Major League Baseball said Wednesday that about 11,500 tickets will be available for each game. That is about 28% of the 40,518-capacity, retractable-roof stadium of the Texas Rangers, which opened this year adjacent to old Globe Life Park, the team’s open-air home from 1994 through 2019.

The World Series is being played at a neutral site for the first time in response to the coronavirus pandemic. It will be played at one stadium for the first time since the St. Louis Cardinals defeated the Browns at Sportsman’s Park in 1944.

Some of the seats will be included in presales for Texas Rangers season ticket holders on Friday and subscribers on Monday, and others are set aside for MLB and players.

Tickets are priced at $40-250 for the NLCS and $75-450 for the World Series, and 10,550 seats in the regular sections of the ballpark and 950 in suites will be sold in “pods” of four contiguous seats.

Each pod will be distanced by at least 6 feet and a checkerboard pattern will be used, with alternating rows of seats in the middle or rows and at the ends. Unsold seats will be tied back.

No seats will be sold in the first six rows within 20 feet of the field, dugouts or bullpen. Fans will not be allowed to the lowest level, which is reserved for MLB’s tier one personnel, such as players and managers.

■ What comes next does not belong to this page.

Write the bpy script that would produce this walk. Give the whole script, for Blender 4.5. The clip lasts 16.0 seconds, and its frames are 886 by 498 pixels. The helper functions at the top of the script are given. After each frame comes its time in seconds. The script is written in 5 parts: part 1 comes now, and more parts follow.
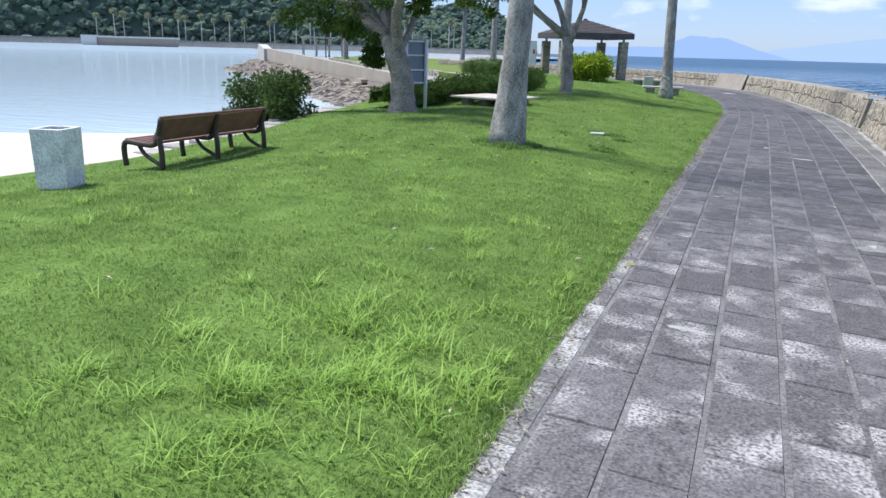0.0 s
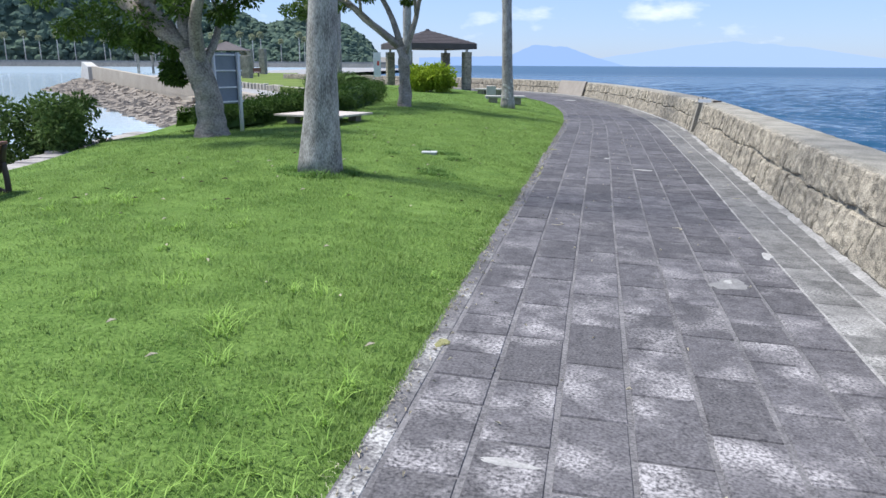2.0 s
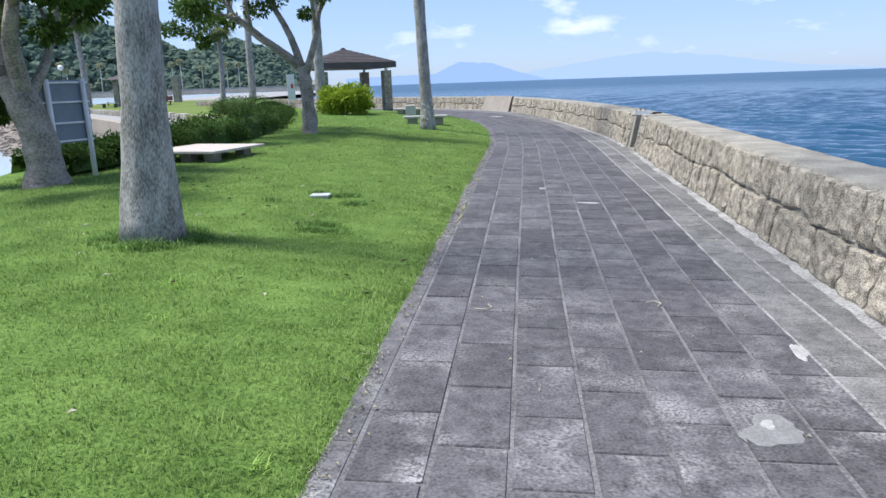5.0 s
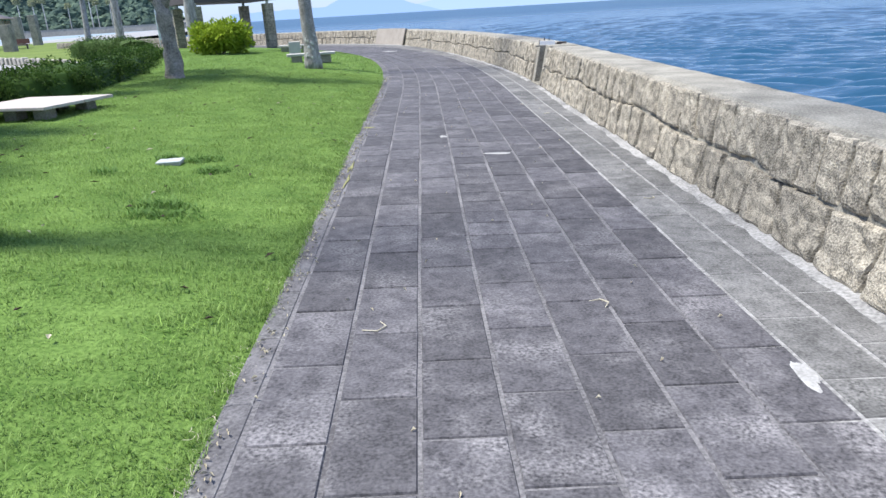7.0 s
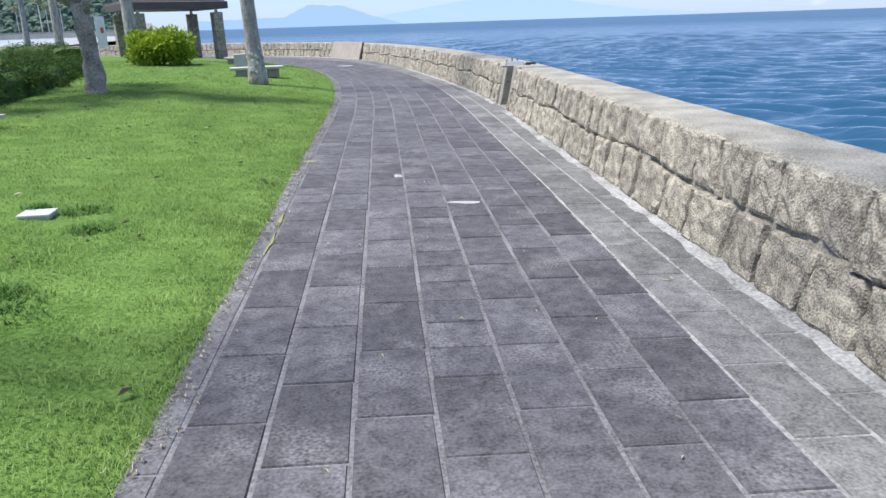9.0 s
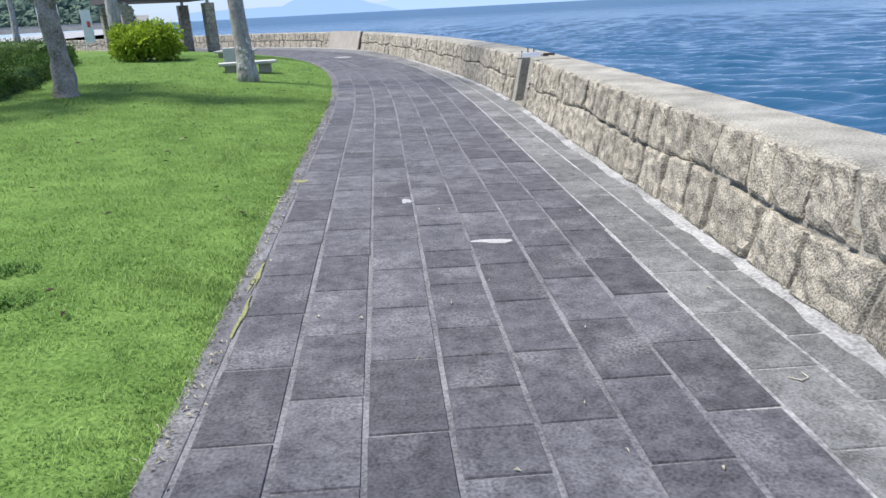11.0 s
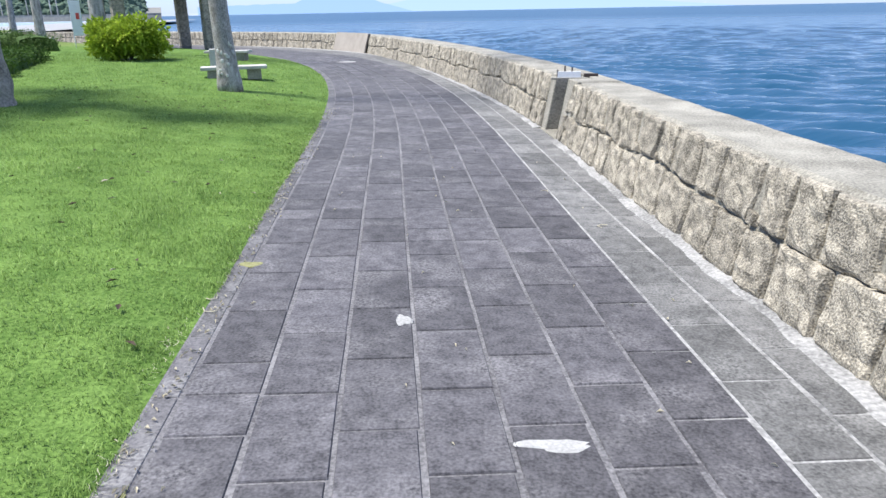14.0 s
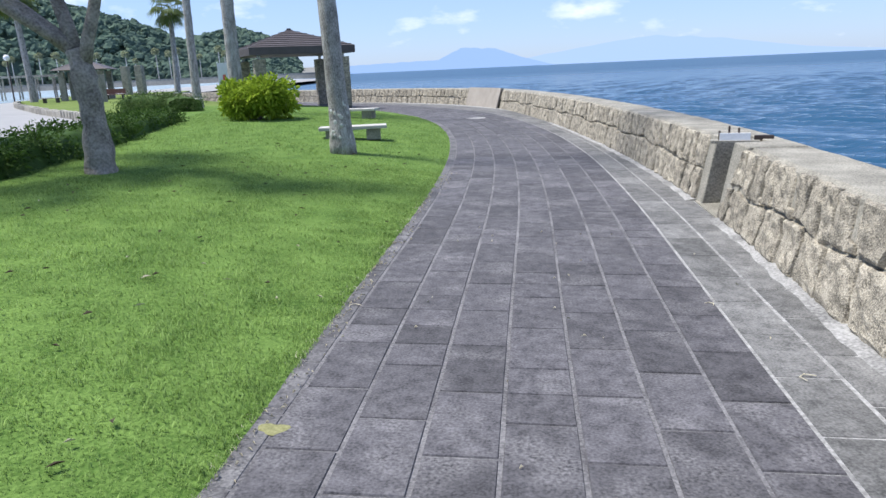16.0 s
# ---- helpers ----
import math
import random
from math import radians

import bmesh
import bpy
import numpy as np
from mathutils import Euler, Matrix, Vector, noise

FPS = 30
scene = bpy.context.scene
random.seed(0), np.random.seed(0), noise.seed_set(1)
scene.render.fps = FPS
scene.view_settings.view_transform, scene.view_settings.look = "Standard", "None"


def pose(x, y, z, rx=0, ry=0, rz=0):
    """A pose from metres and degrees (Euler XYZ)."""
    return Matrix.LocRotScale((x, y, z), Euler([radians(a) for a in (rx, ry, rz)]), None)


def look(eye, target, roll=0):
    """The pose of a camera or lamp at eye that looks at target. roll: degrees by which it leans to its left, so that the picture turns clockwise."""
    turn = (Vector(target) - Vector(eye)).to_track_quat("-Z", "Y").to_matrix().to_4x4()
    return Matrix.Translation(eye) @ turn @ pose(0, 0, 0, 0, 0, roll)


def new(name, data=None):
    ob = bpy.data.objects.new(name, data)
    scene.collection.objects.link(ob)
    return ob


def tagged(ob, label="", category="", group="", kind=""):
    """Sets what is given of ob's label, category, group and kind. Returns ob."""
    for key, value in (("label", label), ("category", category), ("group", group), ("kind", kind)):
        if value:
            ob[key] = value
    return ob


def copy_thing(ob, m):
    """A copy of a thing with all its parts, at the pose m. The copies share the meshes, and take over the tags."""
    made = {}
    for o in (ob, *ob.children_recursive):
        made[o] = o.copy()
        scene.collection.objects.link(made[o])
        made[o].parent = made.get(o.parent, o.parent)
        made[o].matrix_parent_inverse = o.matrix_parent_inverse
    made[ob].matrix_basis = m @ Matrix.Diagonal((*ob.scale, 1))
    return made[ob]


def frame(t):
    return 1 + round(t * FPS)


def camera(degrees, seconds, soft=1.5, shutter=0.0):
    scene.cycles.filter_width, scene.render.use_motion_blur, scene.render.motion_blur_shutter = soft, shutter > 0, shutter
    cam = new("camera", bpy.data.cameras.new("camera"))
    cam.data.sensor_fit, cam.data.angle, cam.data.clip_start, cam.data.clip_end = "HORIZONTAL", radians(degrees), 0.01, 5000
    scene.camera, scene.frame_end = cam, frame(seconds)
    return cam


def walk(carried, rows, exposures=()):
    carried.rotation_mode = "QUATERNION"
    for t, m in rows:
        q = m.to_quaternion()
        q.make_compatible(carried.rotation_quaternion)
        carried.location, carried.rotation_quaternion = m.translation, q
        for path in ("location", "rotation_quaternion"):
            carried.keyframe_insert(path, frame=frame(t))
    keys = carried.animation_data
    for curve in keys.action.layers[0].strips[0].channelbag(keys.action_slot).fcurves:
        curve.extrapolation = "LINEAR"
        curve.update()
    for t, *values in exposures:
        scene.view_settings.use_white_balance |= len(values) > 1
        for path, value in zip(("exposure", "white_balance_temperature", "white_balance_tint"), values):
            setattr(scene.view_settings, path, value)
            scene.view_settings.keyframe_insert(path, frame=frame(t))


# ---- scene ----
cam = camera(64.4, 16.0)
PATH = [
    (0, (-0.004, 0.018, 1.611), (-0.762, 1.788, 1.068), 1.6),
    (0.5, (-0.042, 0.433, 1.584), (-0.735, 2.225, 1.029), 0.7),
    (1, (0.009, 0.832, 1.611), (-0.599, 2.658, 1.065), 0.0),
    (1.5, (0.061, 1.262, 1.615), (-0.438, 3.126, 1.086), 0.0),
    (2, (0.077, 1.678, 1.621), (-0.327, 3.57, 1.115), 0.3),
    (2.5, (0.14, 2.105, 1.607), (-0.197, 4.018, 1.128), 0.6),
    (3, (0.082, 2.454, 1.597), (-0.24, 4.374, 1.138), 0.4),
    (3.2, (0.009, 2.734, 1.601), (-0.321, 4.655, 1.155), 0.3),
    (5.3, (0.045, 4.314, 1.588), (-0.159, 6.248, 1.118), -2.4),
    (5.5, (0.033, 4.431, 1.595), (-0.15, 6.363, 1.111), -2.6),
    (6, (-0.05, 4.856, 1.58), (-0.168, 6.779, 1.041), -3.2),
    (6.5, (0.033, 5.253, 1.563), (-0.014, 7.162, 0.968), -3.5),
    (7, (0.074, 5.631, 1.553), (0.103, 7.525, 0.91), -3.4),
    (7.5, (0.071, 6.033, 1.573), (0.169, 7.917, 0.908), -2.8),
    (8, (0.171, 6.429, 1.565), (0.32, 8.311, 0.906), -2.3),
    (8.5, (0.145, 6.856, 1.556), (0.304, 8.745, 0.921), -1.9),
    (9, (0.175, 7.238, 1.568), (0.324, 9.135, 0.954), -1.9),
    (9.2, (0.22, 7.405, 1.55), (0.363, 9.305, 0.942), -2.0),
    (11.3, (0.156, 8.918, 1.613), (0.295, 10.804, 0.962), -3.1),
    (11.5, (0.185, 9.098, 1.614), (0.333, 10.986, 0.969), -2.8),
    (12, (0.225, 9.506, 1.628), (0.401, 11.394, 0.992), -1.8),
    (12.5, (0.186, 9.841, 1.615), (0.377, 11.726, 0.974), -1.3),
    (13, (0.217, 10.236, 1.624), (0.414, 12.115, 0.968), -0.9),
    (13.5, (0.314, 10.693, 1.629), (0.489, 12.569, 0.96), -0.9),
    (14, (0.286, 11.105, 1.646), (0.414, 12.994, 1.004), -1.1),
    (14.5, (0.364, 11.591, 1.641), (0.439, 13.502, 1.054), -1.4),
    (15, (0.406, 11.955, 1.642), (0.418, 13.88, 1.099), -1.6),
    (15.5, (0.437, 12.395, 1.65), (0.361, 14.329, 1.145), -2.0),
    (16, (0.496, 12.826, 1.636), (0.25, 14.748, 1.141), -2.6),
]
walk(cam, [(t, look(eye, target, roll)) for t, eye, target, roll in PATH],
     exposures=((0, 0.58, 6200, 10), (3, 0.6, 6200, 10), (5.5, 0.67, 6200, 10), (7, 0.84, 6200, 10), (9, 0.78, 6200, 10), (12.5, 0.76, 6200, 10), (13.3, 0.82, 6200, 10), (14, 0.92, 6200, 10), (14.7, 0.70, 6200, 10), (16, 0.65, 6200, 10)))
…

Masks are mandatory for fans except while they are eating or drinking at their ticketed seats. Concessions and parking will be cashless, and the team’s concessionaire, Delaware North, is planning wrapped items.

The NLCS is scheduled on seven straight days from Oct. 12-18 and the World Series from Oct. 20-28, with traditional off days between Games 2 and 3 and Games 5 and 6, if the Series goes that far. The Division Series, League Championship Series and World Series all will be being played at neutral sites because of the coronavirus .pandemic.

MLB played the entire regular season without fans and also the first round of the playoffs with no fans. For the first time since spring training was interrupted on March 12, club employees and player families were allowed to attend games this week.

While Texas is allowing up to 50% capacity at venues, MLB did not anticipate having government permission for fans to attend postseason games at Dodger Stadium in Los Angeles or Petco Park in San Diego, where AL playoff games are scheduled.

Globe Life Field has been the site of more than 50 graduations, but the Rangers played their home games in an empty ballpark.

The Rangers will recommend to MLB that the roof be kept open when possible, executive vice president of business operations Rob Matwick said, but the team understands it will be closed in the event of rain. Matwick said MLB made the decision not to sell seats for the Division Series.

Other than 1944, the only times the World Series was held at one site came in 1921 and 1922, when the New York Giants and Yankees both played home games at the Polo Grounds. Yankee Stadium opened in 1923.